> [Directions for this task] Transcribe all the entries word for word, but omit the images.

> [Raw data]
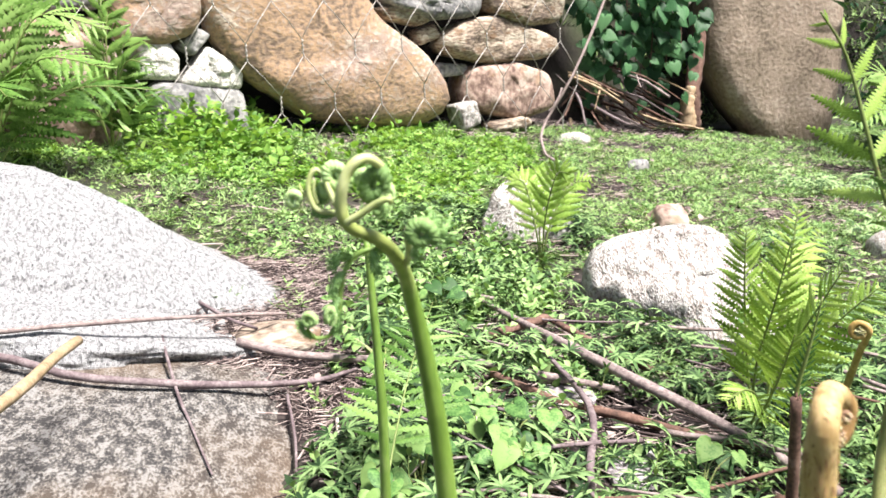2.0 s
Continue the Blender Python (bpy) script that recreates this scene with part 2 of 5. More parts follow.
FROND = mat("fern_leaf", [(0.027, 0.063, 0.01), (0.071, 0.147, 0.027), (0.142, 0.243, 0.056)], 60, 0.45, 0.3, 5, leaf=0.25, rand=0.45)
FROND_DARK = mat("dark_fern_leaf", [(0.021, 0.061, 0.021), (0.046, 0.122, 0.039), (0.087, 0.181, 0.065)], 40, 0.45, 0.2, 5, leaf=0.25, rand=0.35)
FROND_FRESH = mat("fresh_fern_leaf", [(0.046, 0.106, 0.02), (0.113, 0.217, 0.044), (0.205, 0.322, 0.093)], 40, 0.45, 0.2, 5, leaf=0.2, rand=0.5)
FROND_LIGHT = mat("young_fern_leaf", [(0.131, 0.23, 0.034), (0.261, 0.401, 0.076), (0.392, 0.521, 0.151)], 40, 0.45, 0.2, 5, leaf=0.25, rand=0.3)
FROND_BLUE = mat("blue_green_fern_leaf", [(0.074, 0.169, 0.078), (0.161, 0.306, 0.149), (0.272, 0.442, 0.237)], 40, 0.5, 0.2, 5, leaf=0.25, rand=0.3)
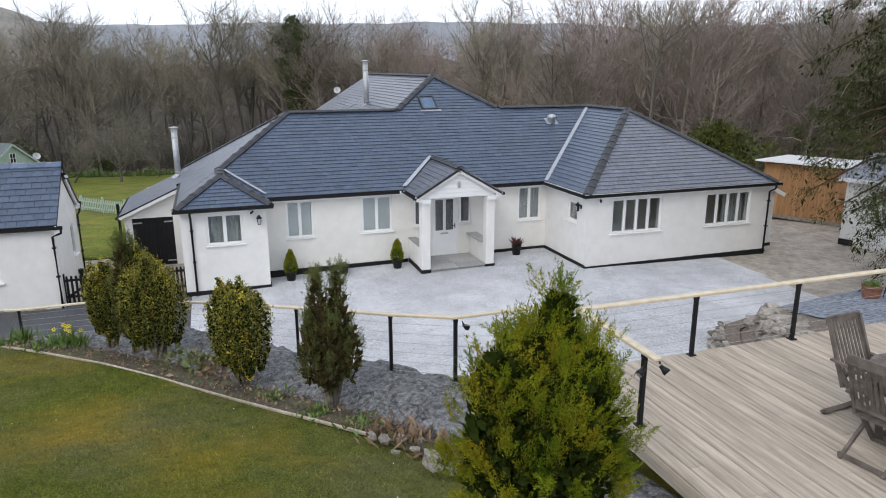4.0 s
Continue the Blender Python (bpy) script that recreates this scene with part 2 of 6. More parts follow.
GREYGREEN = material("manhole_grey", (0.28, 0.34, 0.36), (0.40, 0.46, 0.48), 16, 0.6, 0.5, 60, 0.2)


def glass_material():
    m = bpy.data.materials.new("window_glass")
    m.use_nodes = True
    n, k = m.node_tree.nodes, m.node_tree.links
    n.remove(n["Principled BSDF"])
    a, b, mx = n.new("ShaderNodeBsdfTransparent"), n.new("ShaderNodeBsdfGlossy"), n.new("ShaderNodeMixShader")
    lw, pw, mr = n.new("ShaderNodeLayerWeight"), n.new("ShaderNodeMath"), n.new("ShaderNodeMapRange")
    a.inputs[0].default_value = (0.90, 0.92, 0.92, 1)
    b.inputs["Roughness"].default_value = 0.03
    pw.operation = "POWER"
    pw.inputs[1].default_value = 3.0
    mr.inputs["To Min"].default_value, mr.inputs["To Max"].default_value = 0.09, 0.7
    k.new(lw.outputs["Facing"], pw.inputs[0])
    k.new(pw.outputs[0], mr.inputs["Value"])
    k.new(mr.outputs[0], mx.inputs[0])
    k.new(a.outputs[0], mx.inputs[1])
    k.new(b.outputs[0], mx.inputs[2])
    k.new(mx.outputs[0], n["Material Output"].inputs["Surface"])
    return m


GLASS = glass_material()


def crack(m, scale, depth):
    """Fracture lines cut into a rock material's relief."""
    n, k = m.node_tree.nodes, m.node_tree.links
    b = n["Principled BSDF"]
    old = b.inputs["Normal"].links[0].from_socket
    co, v, mr, bp = n.new("ShaderNodeTexCoord"), n.new("ShaderNodeTexVoronoi"), n.new("ShaderNodeMapRange"), n.new("ShaderNodeBump")
    v.feature = "DISTANCE_TO_EDGE"
    v.inputs["Scale"].default_value = scale
    mr.inputs["From Max"].default_value = 0.05
    bp.inputs["Strength"].default_value, bp.inputs["Distance"].default_value = 1.0, depth
    k.new(co.outputs["Object"], v.inputs["Vector"])
    k.new(v.outputs["Distance"], mr.inputs["Value"])
    k.new(mr.outputs[0], bp.inputs["Height"])
    k.new(old, bp.inputs["Normal"])
    k.new(bp.outputs[0], b.inputs["Normal"])


crack(ROCK, 4.6, 0.02)


def net_material():
    """Fine black netting that lets part of the view through."""
    m = material("fine_black_net", (0.012, 0.012, 0.014), (0.022, 0.022, 0.026), 6, 0.9)
    n, k = m.node_tree.nodes, m.node_tree.links
    a, mx = n.new("ShaderNodeBsdfTransparent"), n.new("ShaderNodeMixShader")
    mx.inputs[0].default_value = 0.72
    k.new(a.outputs[0], mx.inputs[1])
    k.new(n["Principled BSDF"].outputs[0], mx.inputs[2])
    k.new(mx.outputs[0], n["Material Output"].inputs["Surface"])
    return m


FINE_NET = net_material()


# ---- mesh helpers ----
def mesh_ob(name, bm, mat, smooth=False):
    me = bpy.data.meshes.new(name)
    bm.to_mesh(me)
    bm.free()
    me.materials.append(mat)
    if smooth:
        me.polygons.foreach_set("use_smooth", [True] * len(me.polygons))
    return new(name, me)


def part(name, bm, mat, parent, label="", smooth=False):
    ob = mesh_ob(name, bm, mat, smooth)
    ob.parent = parent
    if label:
        ob["label"] = label
    return ob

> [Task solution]
2.0 s
Continue the Blender Python (bpy) script that recreates this scene with part 2 of 5. More parts follow.
FROND = mat("fern_leaf", [(0.027, 0.063, 0.01), (0.071, 0.147, 0.027), (0.142, 0.243, 0.056)], 60, 0.45, 0.3, 5, leaf=0.25, rand=0.45)
FROND_DARK = mat("dark_fern_leaf", [(0.021, 0.061, 0.021), (0.046, 0.122, 0.039), (0.087, 0.181, 0.065)], 40, 0.45, 0.2, 5, leaf=0.25, rand=0.35)
FROND_FRESH = mat("fresh_fern_leaf", [(0.046, 0.106, 0.02), (0.113, 0.217, 0.044), (0.205, 0.322, 0.093)], 40, 0.45, 0.2, 5, leaf=0.2, rand=0.5)
FROND_LIGHT = mat("young_fern_leaf", [(0.131, 0.23, 0.034), (0.261, 0.401, 0.076), (0.392, 0.521, 0.151)], 40, 0.45, 0.2, 5, leaf=0.25, rand=0.3)
FROND_BLUE = mat("blue_green_fern_leaf", [(0.074, 0.169, 0.078), (0.161, 0.306, 0.149), (0.272, 0.442, 0.237)], 40, 0.5, 0.2, 5, leaf=0.25, rand=0.3)
4.0 s
Continue the Blender Python (bpy) script that recreates this scene with part 2 of 6. More parts follow.
GREYGREEN = material("manhole_grey", (0.28, 0.34, 0.36), (0.40, 0.46, 0.48), 16, 0.6, 0.5, 60, 0.2)


def glass_material():
    m = bpy.data.materials.new("window_glass")
    m.use_nodes = True
    n, k = m.node_tree.nodes, m.node_tree.links
    n.remove(n["Principled BSDF"])
    a, b, mx = n.new("ShaderNodeBsdfTransparent"), n.new("ShaderNodeBsdfGlossy"), n.new("ShaderNodeMixShader")
    lw, pw, mr = n.new("ShaderNodeLayerWeight"), n.new("ShaderNodeMath"), n.new("ShaderNodeMapRange")
    a.inputs[0].default_value = (0.90, 0.92, 0.92, 1)
    b.inputs["Roughness"].default_value = 0.03
    pw.operation = "POWER"
    pw.inputs[1].default_value = 3.0
    mr.inputs["To Min"].default_value, mr.inputs["To Max"].default_value = 0.09, 0.7
    k.new(lw.outputs["Facing"], pw.inputs[0])
    k.new(pw.outputs[0], mr.inputs["Value"])
    k.new(mr.outputs[0], mx.inputs[0])
    k.new(a.outputs[0], mx.inputs[1])
    k.new(b.outputs[0], mx.inputs[2])
    k.new(mx.outputs[0], n["Material Output"].inputs["Surface"])
    return m


GLASS = glass_material()


def crack(m, scale, depth):
    """Fracture lines cut into a rock material's relief."""
    n, k = m.node_tree.nodes, m.node_tree.links
    b = n["Principled BSDF"]
    old = b.inputs["Normal"].links[0].from_socket
    co, v, mr, bp = n.new("ShaderNodeTexCoord"), n.new("ShaderNodeTexVoronoi"), n.new("ShaderNodeMapRange"), n.new("ShaderNodeBump")
    v.feature = "DISTANCE_TO_EDGE"
    v.inputs["Scale"].default_value = scale
    mr.inputs["From Max"].default_value = 0.05
    bp.inputs["Strength"].default_value, bp.inputs["Distance"].default_value = 1.0, depth
    k.new(co.outputs["Object"], v.inputs["Vector"])
    k.new(v.outputs["Distance"], mr.inputs["Value"])
    k.new(mr.outputs[0], bp.inputs["Height"])
    k.new(old, bp.inputs["Normal"])
    k.new(bp.outputs[0], b.inputs["Normal"])


crack(ROCK, 4.6, 0.02)


def net_material():
    """Fine black netting that lets part of the view through."""
    m = material("fine_black_net", (0.012, 0.012, 0.014), (0.022, 0.022, 0.026), 6, 0.9)
    n, k = m.node_tree.nodes, m.node_tree.links
    a, mx = n.new("ShaderNodeBsdfTransparent"), n.new("ShaderNodeMixShader")
    mx.inputs[0].default_value = 0.72
    k.new(a.outputs[0], mx.inputs[1])
    k.new(n["Principled BSDF"].outputs[0], mx.inputs[2])
    k.new(mx.outputs[0], n["Material Output"].inputs["Surface"])
    return m


FINE_NET = net_material()


# ---- mesh helpers ----
def mesh_ob(name, bm, mat, smooth=False):
    me = bpy.data.meshes.new(name)
    bm.to_mesh(me)
    bm.free()
    me.materials.append(mat)
    if smooth:
        me.polygons.foreach_set("use_smooth", [True] * len(me.polygons))
    return new(name, me)


def part(name, bm, mat, parent, label="", smooth=False):
    ob = mesh_ob(name, bm, mat, smooth)
    ob.parent = parent
    if label:
        ob["label"] = label
    return ob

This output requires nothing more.